Bukan guru yang secara otomatis masuk kelas hanya karena jam mengajarnya telah
tiba. Bukan pula, guru yang “ditunggui” oleh siswanya sampai selesainya jam
pelajaran tersebut. Guru tidak sekadar hanya menggugurkan kewajiban setiap
bulannya sehingga mereka memeroleh gaji. Setiap hari kerja, guru professional
tidak hanya melakukan rutinitas pergi pagi dan pulang siang hari.
Guru professional harus memunyai jiwa seorang guru. Jiwa
seorang guru adalah siswanya. Bagaimana dia merasakan keinginan dan kebutuhan
siswanya. Terjalinnya “simbiosis mutualisme”
yakni sama-sama saling membutuhkan, saling mengingat, dan saling merasa
kehilangan jika salah satunya tak ada.

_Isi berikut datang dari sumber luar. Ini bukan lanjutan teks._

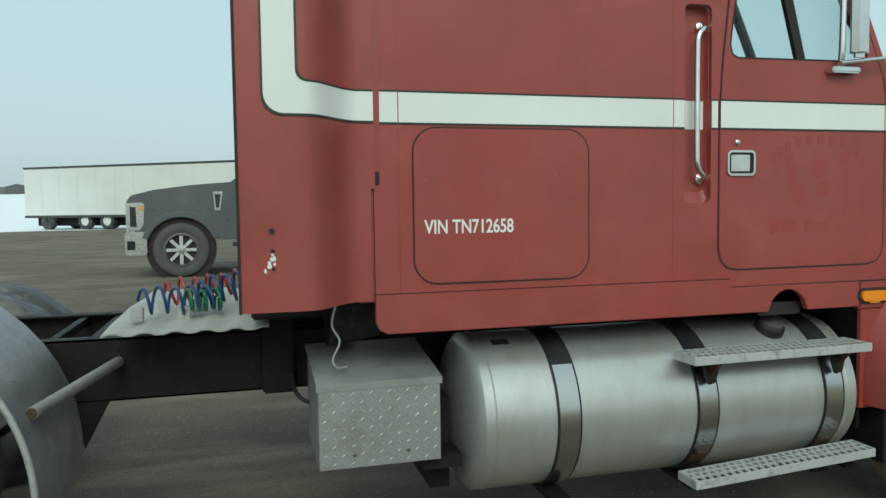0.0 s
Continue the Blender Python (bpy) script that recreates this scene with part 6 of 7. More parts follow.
part("stay_rod", tube([(0.34, 0.515, 0.88), (0.45, 0.505, 1.035), (0.60, 0.478, 1.25), (0.75, 0.452, 1.458), (0.82, 0.44, 1.55)], 0.0088, 4, 12), RUBBER, truck, "black steel stay rod")
part("upper_hose", tube([(0.5, 0.87, 1.622), (0.56, 0.87, 1.6), (0.66, 0.85, 1.588), (0.8, 0.82, 1.58), (0.95, 0.78, 1.57)], [0.04, 0.034, 0.028, 0.028, 0.028], 5, 18), RUBBER, engine)
part("crossover_pipe", tube([(0.2, 0.9, 1.632), (0.36, 0.885, 1.63), (0.47, 0.875, 1.624), (0.56, 0.87, 1.617)], 0.04, 5, 20), COOLPIPE, engine, "dirty tan coolant pipe")
elbow = part("suction_elbow", tube([(0.421, 0.77, 1.52), (0.42, 0.776, 1.545), (0.421, 0.78, 1.568), (0.432, 0.78, 1.581), (0.46, 0.785, 1.586), (0.49, 0.79, 1.588), (0.53, 0.8, 1.59)], 0.0085, 5, 14), TAUPE, engine, "dirty bent refrigerant elbow")
part("elbow_foot", lumpy(boxes(((0.408, 0.755, 1.505), (0.434, 0.785, 1.53))), 0.003, 40, 2), RUSTNUT, elbow, smooth=60)
for k in range(6):
    part("crimp_ring", band((0.462 + 0.0085 * k, 0.7855 + 0.0015 * k, 1.5862 + 0.0005 * k), AX, 0.0095, 0.005, 0.003, 16), TAUPE, elbow)
part("rubber_boot", lumpy(loft([[(0.468, 0.79, 1.532), (0.5, 0.785, 1.528), (0.575, 0.78, 1.524)], [(0.485, 0.79, 1.552), (0.52, 0.775, 1.553), (0.58, 0.775, 1.556)], [(0.51, 0.79, 1.578), (0.54, 0.785, 1.584), (0.58, 0.785, 1.59)]], 0.02), 0.004, 22, 2), GAP, engine, "crumpled black rubber boot", smooth=60)
part("vent_line", tube([(0.30, 0.9, 1.53), (0.34, 0.88, 1.52), (0.38, 0.88, 1.50), (0.42, 0.9, 1.49)], 0.008, 6, 10), DUSTRUB, engine)
part("vent_line", tube([(0.40, 0.92, 1.55), (0.425, 0.9, 1.53), (0.43, 0.9, 1.5), (0.41, 0.9, 1.48)], 0.007, 6, 10), DUSTRUB, engine)
part("upper_strut", tube([(0.5, 0.8, 1.55), (0.7, 0.7, 1.57), (0.95, 0.6, 1.58)], 0.017, 4, 12), RUBBER, truck)
bent_line = part("steel_line", tube([(0.8, 0.5, 1.4), (0.815, 0.47, 1.385), (0.828, 0.447, 1.378), (0.842, 0.447, 1.388), (0.86, 0.47, 1.42), (0.9, 0.54, 1.46), (0.95, 0.62, 1.48)], 0.0045, 6, 8), ALTER, truck, "bent bright steel line")
part("crimp", tube([(0.776, 0.512, 1.418), (0.798, 0.502, 1.402)], 0.0085, 1, 12), CAST, bent_line)
part("line_nut", hexbolt((0.846, 0.45, 1.39), (0.4, 0.4, 0.8), 0.0085, 0.012), CAST, bent_line)
part("small_bracket", boxes(((0.80, 0.46, 1.24), (0.83, 0.5, 1.27)), ((0.74, 0.52, 1.12), (0.77, 0.56, 1.15))), TAUPE, truck, bevel=0.006)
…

Guru merindukan siswanya, dan siswa
menantikan gurunya. Jika seperti ini hubungan antara guru dan siswa, maka
hampir tak ada lagi yang mampu menghalangi transformasi ilmu dan etika yang
ditanamkan guru pada siswanya. Inilah model sejatinya seorang guru. Guru harus
menciptakan kondisi ini, sekurang-kurangnya harus selalu berusaha untuk
menciptakan kondisi ideal tersebut. Guru profesional seyogianya dinilai saat
yang bersangkutan melakukan aktivitasnya sebagai guru, bukan dinilai dengan
portofolio yang bertumpuk, bukan pula dengan simulasi atau praktek mengajar
sekali dua kali, itupun di depan sesama guru.
Tentu banyak yang harus menjadi kompetensi guru yang
professional sejati. Bukan kemampuan menghafal berbagai metode mengajar,
keunggulan dan kelemahannya, namun penerapan yang terpenting. Bahkan,
kreativitas dan inovasi teknik atau metode pembelajaran itulah yang terpenting
menjadi kompetensi guru. Kelas (siswa) yang dihadapi setiap guru, pasti
berbeda. Teknik dan metode yang paling baik adalah yang cocok dengan kelas yang
dihadapi guru bersangkutan. Oleh karena itu, guru harus kreatif dan inovatif
dalam menerapkan metode pembelajaran. Lebih rinci lagi, guru harus tahu dan
mampu menyuguhkan sesuatu yang digemari oleh siswa, seperti kemampuan guru
bercerita.
Guru Bercerita
Hampir semua siswa di setiap tingkatan sekolah, suka jika
gurunya pintar bercerita. Terutama siswa taman kanak-kanak dan sekolah dasar
hampir dapat dipastikan semua siswanya akan menanti guru yang gemar bercerita.
Buat para siswa menganga dengan cerita yang disuguhkan oleh gurunya. Jadikan
cerita sebagai “makanan pembuka” dalam memasuki proses` pembelajaran inti.
Pembelajaran tematik sangat cocok disajikan dengan cerita secara menyeluruh.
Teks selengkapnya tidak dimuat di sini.